A state appeals court quickly rejected the attempt to keep the director of the Zionist Organization of America’s Center for Law and Justice from joining as co-counsel in a case involving two Clifton Board of Education commissioners who allegedly made antisemitic statements at board meetings.
Appellate Court Judge Clarkson S. Fisher Jr. on April 11 approved the pro hac vice request, a special one-time admission to practice in New Jersey, for Susan Tuchman to join Jeffrey Schreiber as co-counsel in an appeal of the New Jersey School Ethics Commission’s failure to hear the complaint against the commissioners.
“This was the expected result,” said Schreiber, a partner in the East Brunswick office of the law firm of Meister Seelig & Fein, who is handling the appeal pro bono.
“It’s routine and virtually never opposed [by attorneys] and is denied even less often when it is opposed,” he explained. “I’m happy the Appellate Division did the right thing and did not exclude the ZOA from advocating in the appeal in this case. They shouldn’t have opposed it in the first place, so the court made short work of our motion to have Susan included.”
Tuchman, who is a member of the bar in New York and Massachusetts, said: “We at the ZOA are pleased that the court granted the pro hac vice motion. I’m looking forward to working with my co-counsel, Jeff Schreiber, on the appeal.”
The objection to Tuchman joining as co-counsel was filed by Stephen R. Fogarty and Rodney T. Hara, the Fair Lawn attorneys representing Ferris Awaad and Fahim K. Abedrabbo, Palestinian-American board members who at a May 20, 2021 meeting accused Israel of ethnic cleansing and apartheid and compared its treatment of Palestinians to the killing of George Floyd.
Fogarty and Hara had asserted in their motion that Schreiber‘s request made no mention of a prior relationship with Tuchman, had not demonstrated there were no local attorneys with expertise in New Jersey school law and that she had no particular expertise in New Jersey law or in the state School Ethics Act.

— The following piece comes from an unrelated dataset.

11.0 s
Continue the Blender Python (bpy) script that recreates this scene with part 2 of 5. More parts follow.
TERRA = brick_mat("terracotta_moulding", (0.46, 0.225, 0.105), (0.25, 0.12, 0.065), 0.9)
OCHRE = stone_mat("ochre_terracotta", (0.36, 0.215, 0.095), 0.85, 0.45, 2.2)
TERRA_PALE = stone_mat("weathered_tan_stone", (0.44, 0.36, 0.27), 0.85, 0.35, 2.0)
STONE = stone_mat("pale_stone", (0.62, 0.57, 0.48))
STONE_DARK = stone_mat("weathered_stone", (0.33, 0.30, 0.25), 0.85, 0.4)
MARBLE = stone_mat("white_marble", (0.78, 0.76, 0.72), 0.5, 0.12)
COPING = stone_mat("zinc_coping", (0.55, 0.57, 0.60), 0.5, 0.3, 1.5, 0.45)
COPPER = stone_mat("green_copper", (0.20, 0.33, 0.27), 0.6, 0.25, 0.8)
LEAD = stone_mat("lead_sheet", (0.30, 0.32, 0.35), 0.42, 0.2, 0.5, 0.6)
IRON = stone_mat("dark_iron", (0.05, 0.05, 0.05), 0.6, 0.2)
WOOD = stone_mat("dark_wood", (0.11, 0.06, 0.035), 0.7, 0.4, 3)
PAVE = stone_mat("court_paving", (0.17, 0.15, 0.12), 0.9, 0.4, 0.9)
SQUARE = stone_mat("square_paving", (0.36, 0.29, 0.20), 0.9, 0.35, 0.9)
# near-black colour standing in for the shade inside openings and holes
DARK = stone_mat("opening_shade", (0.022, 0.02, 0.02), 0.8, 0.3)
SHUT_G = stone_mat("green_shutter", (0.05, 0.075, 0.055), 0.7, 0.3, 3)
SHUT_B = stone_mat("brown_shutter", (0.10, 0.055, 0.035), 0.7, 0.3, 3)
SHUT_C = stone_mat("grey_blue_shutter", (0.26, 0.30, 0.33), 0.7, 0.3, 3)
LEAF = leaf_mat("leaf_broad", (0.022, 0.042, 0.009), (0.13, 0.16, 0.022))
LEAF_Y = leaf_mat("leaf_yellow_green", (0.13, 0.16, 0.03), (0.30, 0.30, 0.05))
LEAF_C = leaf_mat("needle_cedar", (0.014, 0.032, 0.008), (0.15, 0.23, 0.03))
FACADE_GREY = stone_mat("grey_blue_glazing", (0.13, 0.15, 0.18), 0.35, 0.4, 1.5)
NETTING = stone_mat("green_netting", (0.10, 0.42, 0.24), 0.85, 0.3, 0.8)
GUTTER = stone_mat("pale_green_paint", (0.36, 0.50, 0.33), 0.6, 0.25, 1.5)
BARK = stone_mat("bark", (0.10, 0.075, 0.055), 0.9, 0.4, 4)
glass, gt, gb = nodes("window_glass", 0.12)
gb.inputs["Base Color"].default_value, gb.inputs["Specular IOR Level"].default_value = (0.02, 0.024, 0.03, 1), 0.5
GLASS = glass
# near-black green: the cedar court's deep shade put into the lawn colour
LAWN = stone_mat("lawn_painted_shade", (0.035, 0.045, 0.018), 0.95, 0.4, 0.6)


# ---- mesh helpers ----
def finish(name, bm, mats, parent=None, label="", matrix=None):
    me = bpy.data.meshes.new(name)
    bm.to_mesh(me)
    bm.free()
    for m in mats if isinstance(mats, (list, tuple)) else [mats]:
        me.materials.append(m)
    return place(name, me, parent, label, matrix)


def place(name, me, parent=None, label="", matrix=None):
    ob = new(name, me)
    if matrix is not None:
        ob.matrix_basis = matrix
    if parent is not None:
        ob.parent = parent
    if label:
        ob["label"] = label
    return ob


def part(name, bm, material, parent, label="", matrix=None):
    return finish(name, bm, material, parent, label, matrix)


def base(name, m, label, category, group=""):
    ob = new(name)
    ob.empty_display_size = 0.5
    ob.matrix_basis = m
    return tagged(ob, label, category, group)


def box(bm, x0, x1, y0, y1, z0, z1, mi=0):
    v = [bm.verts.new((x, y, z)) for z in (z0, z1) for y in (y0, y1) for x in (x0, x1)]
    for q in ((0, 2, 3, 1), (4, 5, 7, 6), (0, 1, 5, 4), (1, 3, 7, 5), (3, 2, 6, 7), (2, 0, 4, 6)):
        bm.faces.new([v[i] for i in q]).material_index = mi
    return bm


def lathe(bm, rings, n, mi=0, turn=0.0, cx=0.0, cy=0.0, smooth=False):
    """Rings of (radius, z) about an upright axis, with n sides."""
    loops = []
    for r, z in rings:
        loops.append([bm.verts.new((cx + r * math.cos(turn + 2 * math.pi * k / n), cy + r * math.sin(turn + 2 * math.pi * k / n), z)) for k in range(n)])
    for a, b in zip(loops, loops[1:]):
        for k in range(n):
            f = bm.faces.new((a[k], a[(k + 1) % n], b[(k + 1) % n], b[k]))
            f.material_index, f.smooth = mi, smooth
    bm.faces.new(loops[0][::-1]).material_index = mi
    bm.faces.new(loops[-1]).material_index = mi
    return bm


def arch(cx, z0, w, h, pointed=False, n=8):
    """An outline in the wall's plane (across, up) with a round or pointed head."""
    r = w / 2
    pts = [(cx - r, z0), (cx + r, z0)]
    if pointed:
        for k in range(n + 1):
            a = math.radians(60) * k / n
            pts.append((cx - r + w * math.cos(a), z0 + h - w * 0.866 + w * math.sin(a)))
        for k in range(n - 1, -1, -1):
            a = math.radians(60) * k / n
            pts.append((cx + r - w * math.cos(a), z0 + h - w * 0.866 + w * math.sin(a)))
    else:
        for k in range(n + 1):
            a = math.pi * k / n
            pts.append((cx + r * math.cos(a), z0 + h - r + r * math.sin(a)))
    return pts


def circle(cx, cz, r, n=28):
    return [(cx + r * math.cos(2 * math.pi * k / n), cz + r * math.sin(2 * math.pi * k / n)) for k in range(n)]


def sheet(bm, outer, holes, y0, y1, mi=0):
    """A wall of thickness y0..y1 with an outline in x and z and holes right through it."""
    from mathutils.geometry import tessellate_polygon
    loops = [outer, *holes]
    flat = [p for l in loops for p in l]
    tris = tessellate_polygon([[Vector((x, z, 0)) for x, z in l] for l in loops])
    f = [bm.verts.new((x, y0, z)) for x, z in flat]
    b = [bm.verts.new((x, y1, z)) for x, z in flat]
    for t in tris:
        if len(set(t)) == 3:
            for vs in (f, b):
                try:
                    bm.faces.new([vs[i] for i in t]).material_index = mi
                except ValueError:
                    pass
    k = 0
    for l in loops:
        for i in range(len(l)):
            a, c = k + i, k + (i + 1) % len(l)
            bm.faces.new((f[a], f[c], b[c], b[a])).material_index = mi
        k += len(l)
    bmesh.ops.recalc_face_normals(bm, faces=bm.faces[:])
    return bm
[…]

The original complaint against Awaad and Abedrabbo was filed by Elisabeth Schwartz, a former member of the Englewood Board of Education.
The ZOA became involved in the case following the school ethics commission’s January 25 decision to decline to hear the case.
The commission, part of the state Department of Education, had received lengthy certifications and legal briefs submitted by Awaad and Abedrabbo and their attorneys as well as the response to those filings by Schwartz.
In those documents the two sides clashed repeatedly over interpretations of state law and board policy.
Members of the Jewish community had dubbed the commissioners’ statements as “dangerous” and “untruthful” and many believe they crossed the line into antisemitism.
The statements made at the May 2021 meeting sparked two-and-a-half hours of heated public comment, largely on the Middle East situation, at the August 5, 2021 meeting by members of the public on both sides of the matter.
Schwartz also said Awaad’s closing statement at the board meeting, “Free Palestine. Free my people,” which is linked to the Boycott Divestment Sanctions campaign against Israel, is “intensely antisemitic and anti-Israel.”